With reports that militias are re-forming, there are growing fears that the forthcoming parliamentary and presidential elections in the Democratic Republic of Congo will trigger a new wave of violence.
As campaigning began, 41 local and international human rights and humanitarian organisations expressed their concerns about increasing political tension and the deteriorating security situation – and called upon Congolese and international actors to take urgent measures to prevent electoral violence, provide more protection for civilians and ensure credible, free and fair elections. The organisations added that if the polls on November 28th are not regarded as credible then the risk of electoral disputes and violence is high.
The head of the United Nations peacekeeping mission in the DRC voiced deep concern on October 28th over reports that one person was shot dead and three others wounded during a demonstration in the south-central province of Kasai Oriental to mark the beginning of campaigning.
Members of Parti Travailliste were marching in the provincial capital, Mbuji-Mayi, when the shooting happened, according to a press statement from the office of Roger Meece, the Special Representative of the Secretary-General and head of the UN Organization Stabilization Mission in DRC (MONUSCO). The statement added that the credibility of the presidential and legislative elections scheduled for 28 November is at stake.
“There are serious threats to holding the election on November 28th that must be addressed now,” said David Pottie of The Carter Center in a report released in mid-October. The Atlanta-based think-tank founded by former US president Jimmy Carter urged the Congolese government to “take rapid and convincing steps to ensure the transparency and credibility of the voter register.”
The Carter Center based its report on information collected by observers deployed in DR Congo since August.
The number of polling stations planned is far less than in 2003, while reports suggest the electoral roll has been tampered with and is littered with “ghost voters”.
“The DRC is a large and fractured country with a violent past and present; failure to recognize this context, or worse, to exploit it for electoral gain, will undermine the possibility of genuine democratic elections,” the Carter Center went on.
Since March, Human Rights Watch has documented dozens of instances of apparent ethnic hate speech and incitement to violence by political candidates and their supporters. Police have also used unnecessary or excessive force against political demonstrations. The verbal and physical assaults, primarily against opposition candidates and their supporters, have created a climate of fear in some areas. Political candidates and their supporters should not incite violence and should refrain from using hate speech during the upcoming election campaign, HRW said on October 28th.

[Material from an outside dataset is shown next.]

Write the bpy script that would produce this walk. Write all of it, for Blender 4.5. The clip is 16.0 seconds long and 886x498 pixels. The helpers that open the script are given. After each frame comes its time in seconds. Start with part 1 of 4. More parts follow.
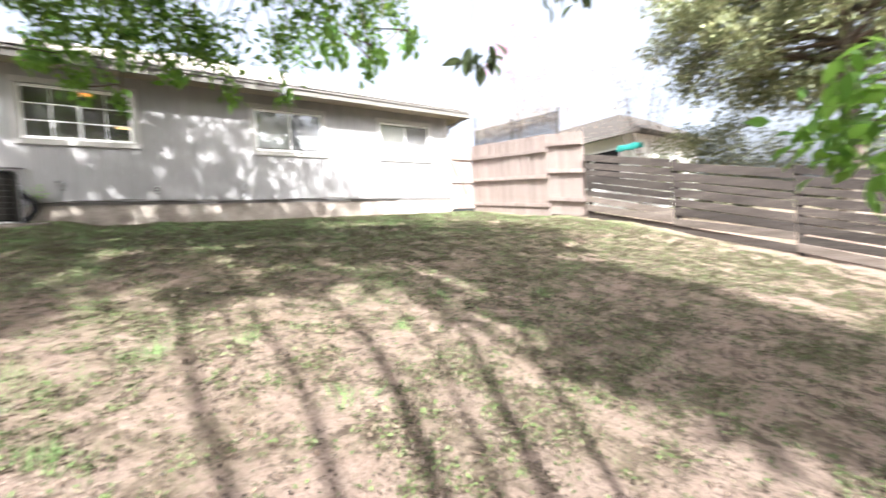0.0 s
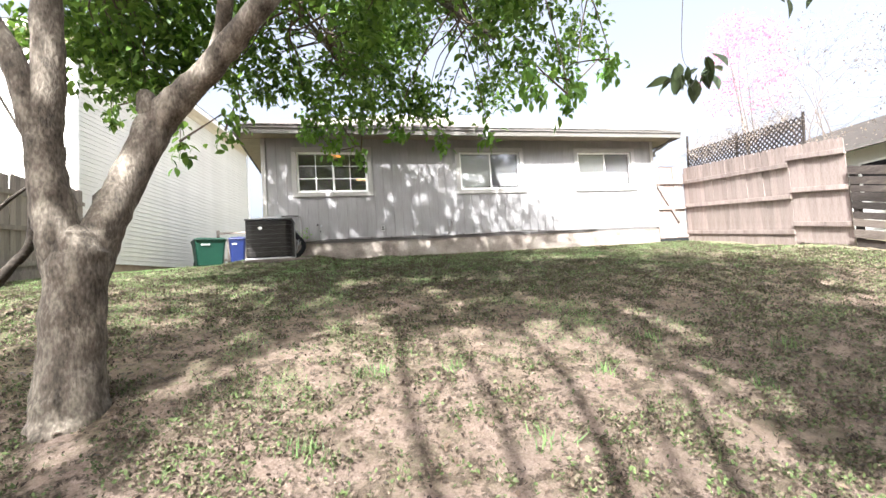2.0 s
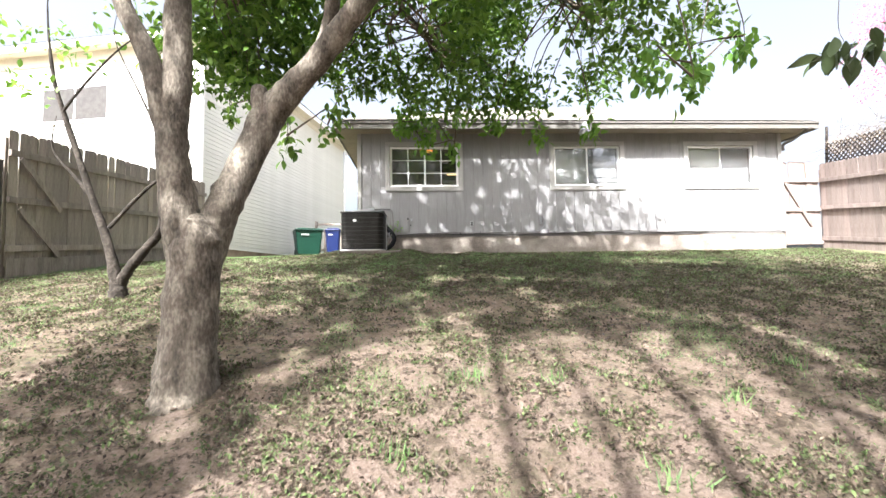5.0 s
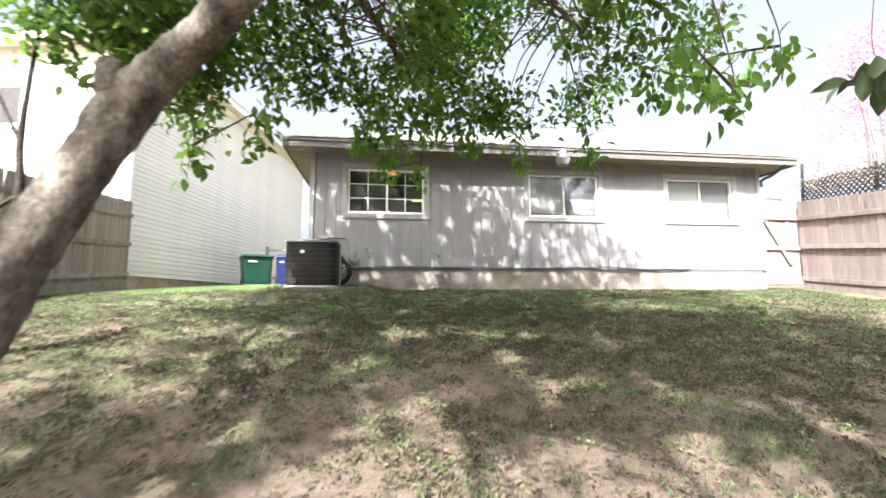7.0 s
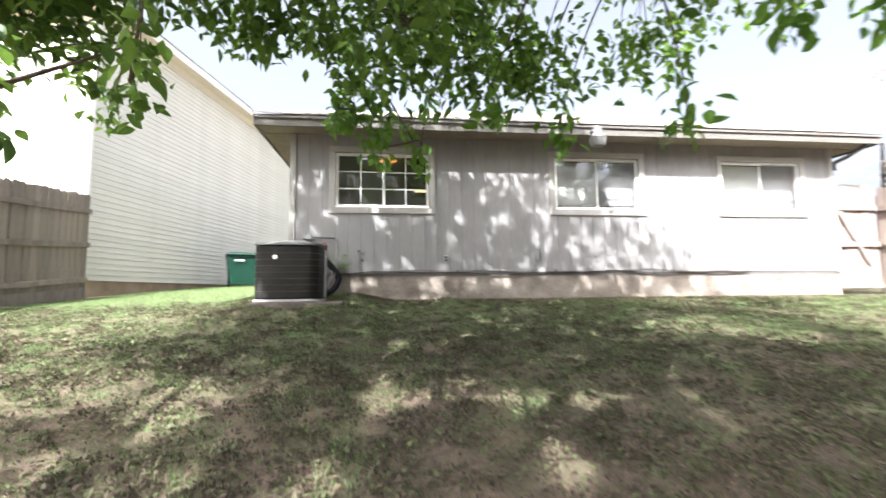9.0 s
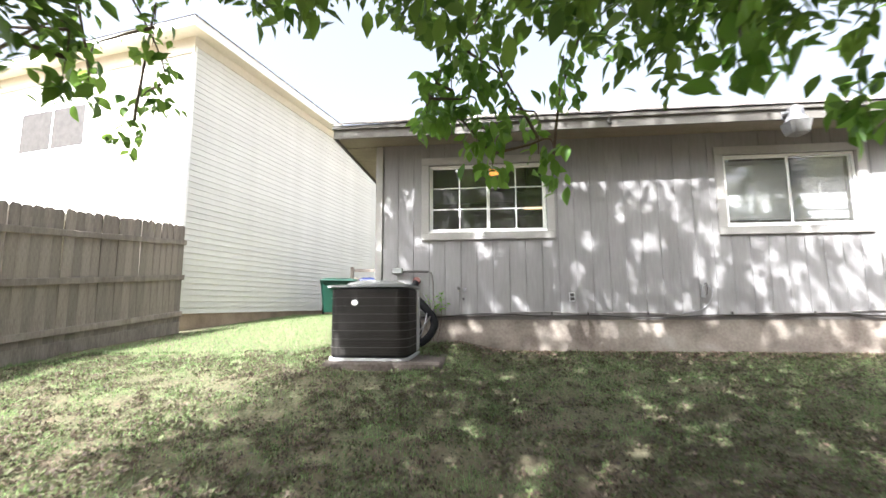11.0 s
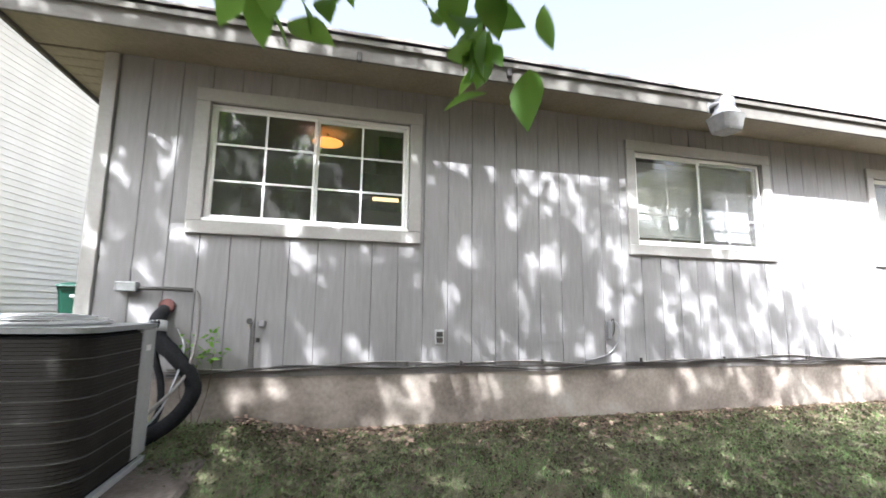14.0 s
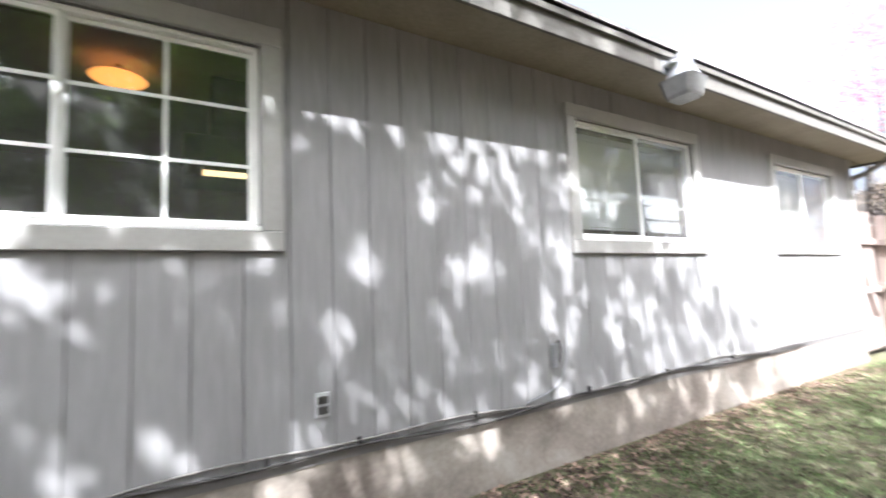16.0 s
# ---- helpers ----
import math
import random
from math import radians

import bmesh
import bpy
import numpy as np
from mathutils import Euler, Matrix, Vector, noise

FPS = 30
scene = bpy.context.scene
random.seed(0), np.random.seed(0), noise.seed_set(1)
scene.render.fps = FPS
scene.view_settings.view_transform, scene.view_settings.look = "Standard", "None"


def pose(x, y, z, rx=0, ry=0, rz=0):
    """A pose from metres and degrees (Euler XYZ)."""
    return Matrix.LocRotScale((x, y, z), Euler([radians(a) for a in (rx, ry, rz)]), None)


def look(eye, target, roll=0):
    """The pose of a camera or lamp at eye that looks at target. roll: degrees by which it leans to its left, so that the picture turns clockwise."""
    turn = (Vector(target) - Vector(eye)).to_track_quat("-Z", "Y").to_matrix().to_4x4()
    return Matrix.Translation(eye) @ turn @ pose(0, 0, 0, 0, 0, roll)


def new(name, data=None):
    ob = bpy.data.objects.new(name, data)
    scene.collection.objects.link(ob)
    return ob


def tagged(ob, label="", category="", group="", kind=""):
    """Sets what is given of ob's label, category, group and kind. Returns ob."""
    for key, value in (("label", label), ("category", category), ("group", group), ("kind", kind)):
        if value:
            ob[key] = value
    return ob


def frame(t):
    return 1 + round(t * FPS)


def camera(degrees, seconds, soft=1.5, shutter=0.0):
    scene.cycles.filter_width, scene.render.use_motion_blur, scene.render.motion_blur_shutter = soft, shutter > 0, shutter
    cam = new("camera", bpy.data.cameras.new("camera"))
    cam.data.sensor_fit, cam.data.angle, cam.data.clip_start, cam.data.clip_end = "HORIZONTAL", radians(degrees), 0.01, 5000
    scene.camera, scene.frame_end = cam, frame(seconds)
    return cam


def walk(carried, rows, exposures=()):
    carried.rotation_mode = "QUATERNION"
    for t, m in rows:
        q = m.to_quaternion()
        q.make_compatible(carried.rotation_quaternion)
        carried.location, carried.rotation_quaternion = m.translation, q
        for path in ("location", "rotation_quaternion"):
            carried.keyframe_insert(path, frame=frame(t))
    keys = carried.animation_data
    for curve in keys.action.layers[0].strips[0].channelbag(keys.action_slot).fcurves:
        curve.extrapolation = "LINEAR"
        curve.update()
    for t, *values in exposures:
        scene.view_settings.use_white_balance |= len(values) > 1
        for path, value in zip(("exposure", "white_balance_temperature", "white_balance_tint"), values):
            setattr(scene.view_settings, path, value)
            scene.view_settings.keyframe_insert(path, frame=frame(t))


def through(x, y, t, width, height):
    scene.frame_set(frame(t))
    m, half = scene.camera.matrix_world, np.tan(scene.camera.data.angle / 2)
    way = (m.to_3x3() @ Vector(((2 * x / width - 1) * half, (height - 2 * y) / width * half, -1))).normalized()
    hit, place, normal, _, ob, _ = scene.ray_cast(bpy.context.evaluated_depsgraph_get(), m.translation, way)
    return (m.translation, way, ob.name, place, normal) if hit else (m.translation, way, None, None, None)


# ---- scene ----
cam = camera(90.3, 16.0, 1.5, 0.5)
SKY_STRENGTH, SUN_STRENGTH, EXPOSURE = 0.15, 5.0, 2.2
PATH = [
    (0, (-0.135, -0.195, 1.409), (1.103, 1.374, 1.342), -4.5),
    (0.5, (-0.149, -0.166, 1.415), (0.683, 1.653, 1.374), -3.6),
    (1, (-0.164, -0.178, 1.431), (0.442, 1.727, 1.466), -2.6),
    (1.5, (-0.158, -0.193, 1.444), (0.321, 1.746, 1.546), -3.6),
    (2, (-0.158, -0.197, 1.445), (0.313, 1.742, 1.582), -3.9),
    (2.5, (-0.166, -0.21, 1.45), (0.317, 1.724, 1.607), -3.7),
    (3, (-0.178, -0.215, 1.452), (0.249, 1.73, 1.641), -2.8),
    (3.5, (-0.192, -0.209, 1.451), (0.111, 1.759, 1.635), -2.2),
    (4, (-0.229, -0.191, 1.443), (-0.112, 1.798, 1.609), -1.8),
    (6.5, (-0.197, 0.679, 1.661), (-0.052, 2.67, 1.783), 0.8),
    (7, (-0.144, 1.016, 1.763), (0.113, 2.984, 2.005), -0.3),
    (7.5, (-0.092, 1.396, 1.865), (0.275, 3.35, 2.084), -1.6),
    (8, (-0.017, 1.74, 1.945), (0.357, 3.7, 2.088), -0.4),
    (8.5, (0.01, 2.109, 2.036), (0.354, 4.073, 2.197), -0.7),
    (9, (0.031, 2.463, 2.121), (0.253, 4.441, 2.316), -0.6),
    (9.5, (0.045, 2.788, 2.226), (-0.015, 4.773, 2.47), 1.0),
    (11.8, (-0.203, 4.488, 2.64), (-0.416, 6.46, 2.898), -0.3),
    (12, (-0.164, 4.601, 2.628), (-0.343, 6.57, 2.931), -0.5),
    (12.5, (-0.152, 4.978, 2.712), (-0.126, 6.96, 2.979), -0.1),
    (13, (-0.157, 5.367, 2.797), (0.241, 7.304, 3.094), -1.2),
    (13.5, (-0.065, 5.732, 2.826), (0.367, 7.656, 3.162), -0.1),
    (14, (0.027, 6.082, 2.86), (0.512, 8.002, 3.139), 0.7),
    (14.5, (0.066, 6.434, 2.939), (0.616, 8.34, 3.197), -0.6),
    (15, (0.1, 6.731, 3.13), (0.607, 8.653, 3.351), 0.9),
    (15.5, (0.149, 7.081, 3.143), (0.77, 8.969, 3.365), 0.4),
    (16, (0.276, 7.354, 3.191), (1.307, 9.059, 3.363), -2.4),
]
walk(cam, [(t, look(eye, target, roll)) for t, eye, target, roll in PATH], [(0.0, EXPOSURE + 0.25, 6050, 10), (1.2, EXPOSURE, 6050, 10), (9.5, EXPOSURE, 6050, 10), (12.0, EXPOSURE + 0.16, 5950, 10), (16.0, EXPOSURE + 0.16, 5750, 10)])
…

A spate of bloody incidents highlight the potential for violence and destabilisation over the electoral period. Since early September violent clashes between the police and opposition demonstrators have occurred, with several people killed and numerous demonstrators injured in Kinshasa. In addition to this election-related violence, the country has been ravaged by widespread insecurity for years, with a recent increase of attacks targeting humanitarian workers, including the deadliest incident in Congolese history, in which five aid workers were killed in October in South Kivu. Security forces in the DRC are already struggling with ongoing insecurity and are unable to respond to any further escalation.
“This election in Congo is the ultimate test. Is Congo on course to consolidate its fledging democracy or return to a state of widespread instability, insecurity and violence? Second elections are vital to consolidate democratic peace gains in the country, complete a full electoral cycle and strengthen democratic institutions”, said Thierry Vircoulon, Central Africa Director at the International Crisis Group (ICG).
One of Africa’s leading peacemakers, Henri Ladyi, director of the Centre Résolution de Conflits says he fears years of hard work in demobilizing militia members, especially child soldiers, was being undone. They are being pulled back into the bush to prepare for a fresh conflict. “Many of those who were demobilized were not accepted when they tried to go back into the communities – people were very angry – so they are easily recruited back to be with the bandits, and the militias are building strength. People are very fearful about what will happen in this next month.”